My guidebook was wrong. Vail did have a Massive Cave (in Massive Cave Park) but I arrived too late to see it. A friendly postal worker agreed that there didn't seem to be much evidence of Fred and Wilma, but if I could supply a street address he'd check. He was serious too. Upon checking the book again, it mentioned that Vail was close to the Grand Canyon. Well, that would be slightly more than a stone's throw away, and the seven hour drive will come on Wednesday. But Vail will remain a mystery.

Roadside mountain: the landscape keeps popping up surprises like this mountain on the way into Tucson.

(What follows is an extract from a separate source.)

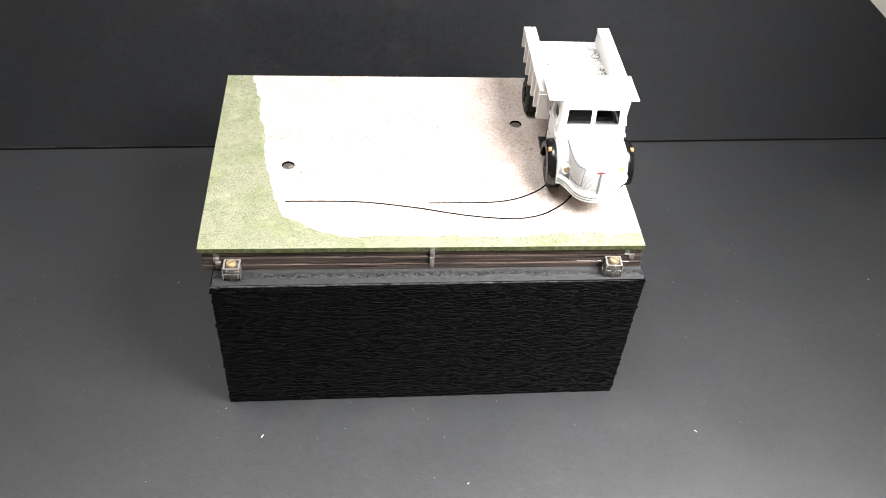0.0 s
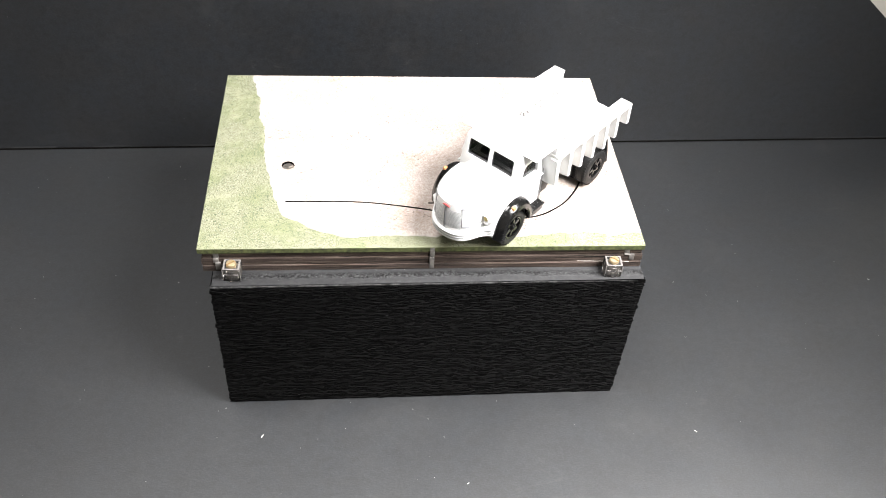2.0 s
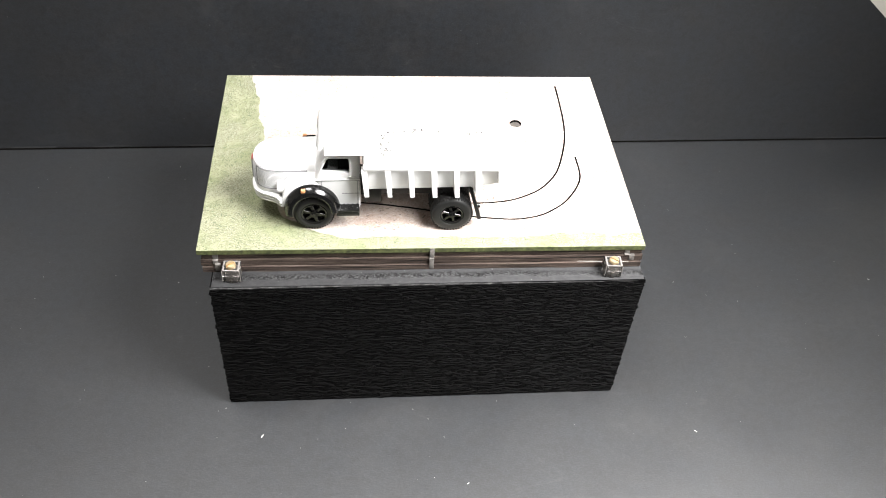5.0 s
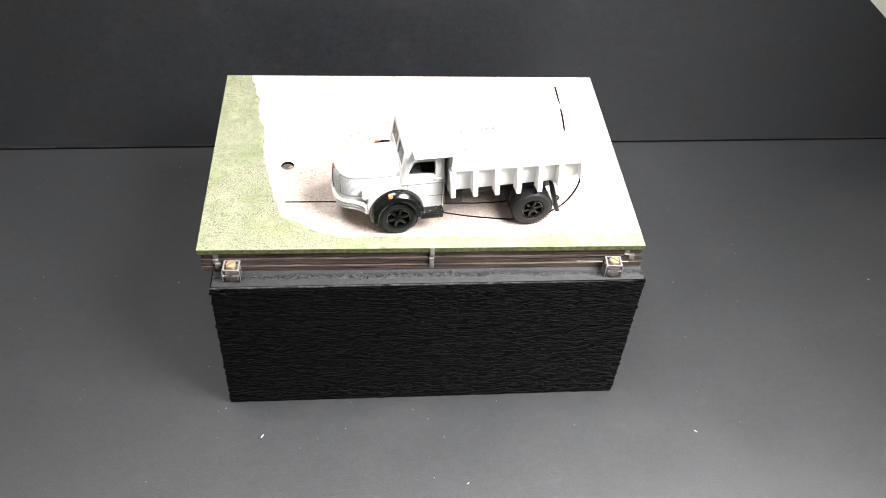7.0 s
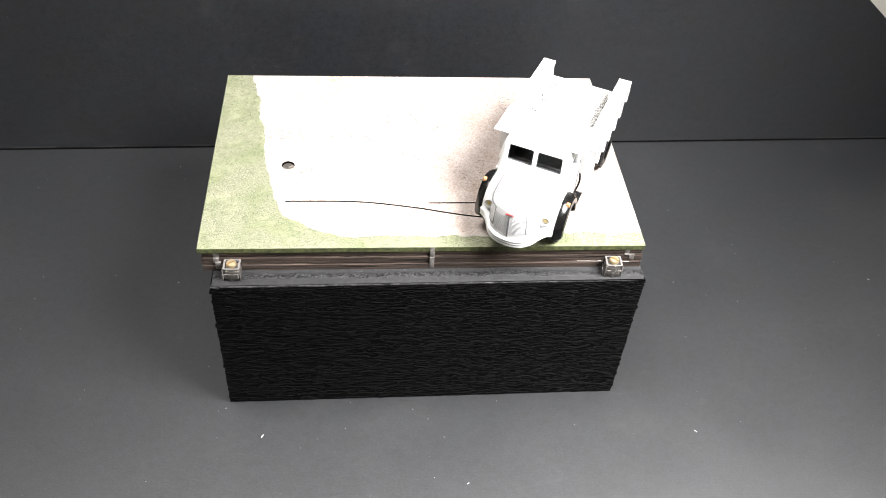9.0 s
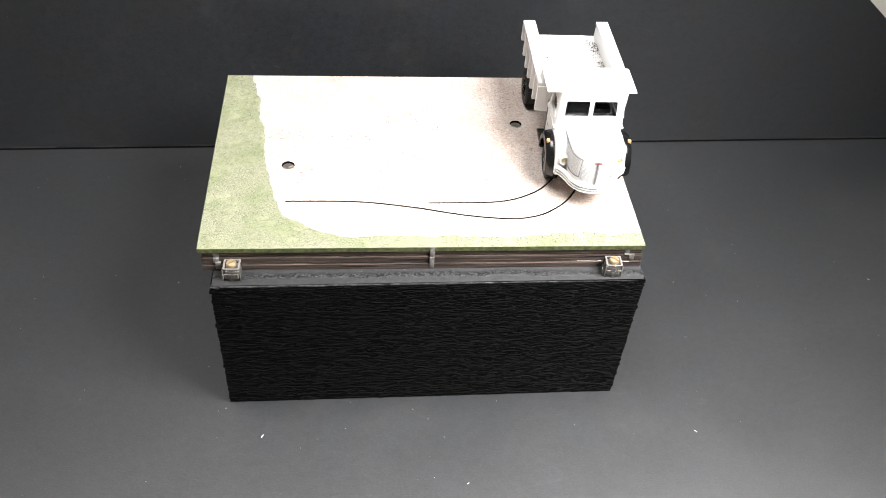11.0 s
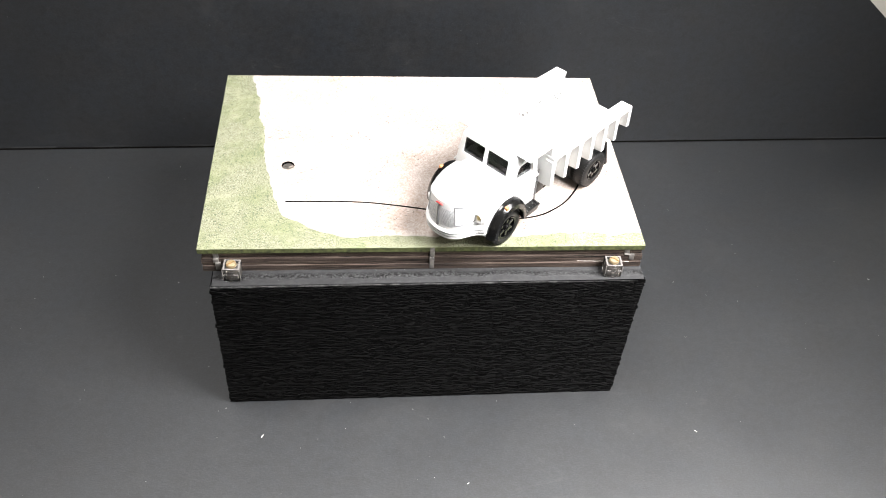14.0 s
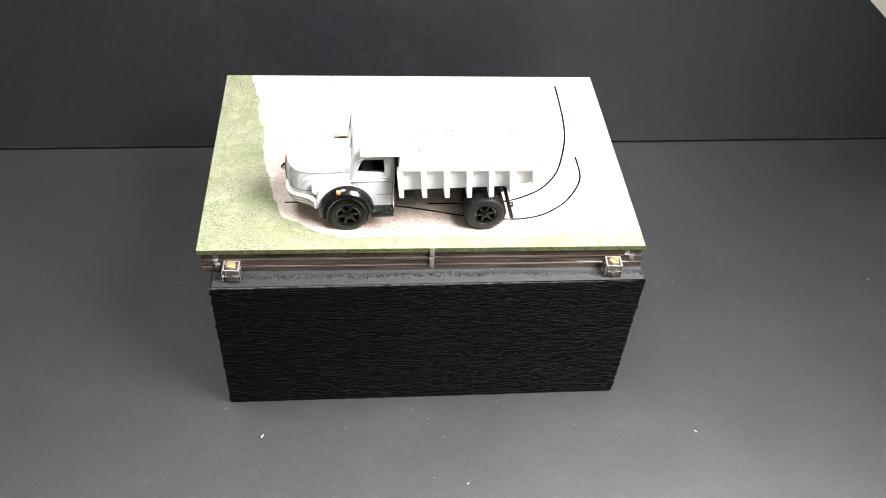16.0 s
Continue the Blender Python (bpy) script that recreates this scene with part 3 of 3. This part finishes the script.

I'm sure that the Arizona State government has decreed that anywhere there's a view, there must be a power line. This upset Frank Lloyd Wright so much that he would have demolished Taliesin West if his wife hadn't stopped him; or so the story goes. Vail valley: there was no Bedrock here, but lots of homes in the desert, looking arid and rather out of place. Store: the town had one store, but no Flintstones.


Next project, Tombstone. I need a hat, and if I'm going to get a brimmed piece of headwear, where better than steps away from the O.K. Corral. This is a tourist town now---pure and simple. I came in pretty late. Everything in Arizona seems to close before 8pm, although luckily there was an historical restaurant which served decent food. I walked up and down the wooden sidewalks, occasionally glancing into the rowdy bars and seeing men in fake cowboy hats and women in fetching, though not particularly covering, evening wear. All tourist stuff, though with a sense of humor. (One store had a notice that read "If closed, please slide money under door", another "How's it hanging?" with a dangling pair of feet.) If you want a cow skull, this is the place. There is some nice stuff though; and I want to find a hat tomorrow.

Parade: will the soda can that exploded in the back of the Tahoe please step forward. At least I've finally found a use for face flannels. Also, hand towels make very good place mats in a tight situation.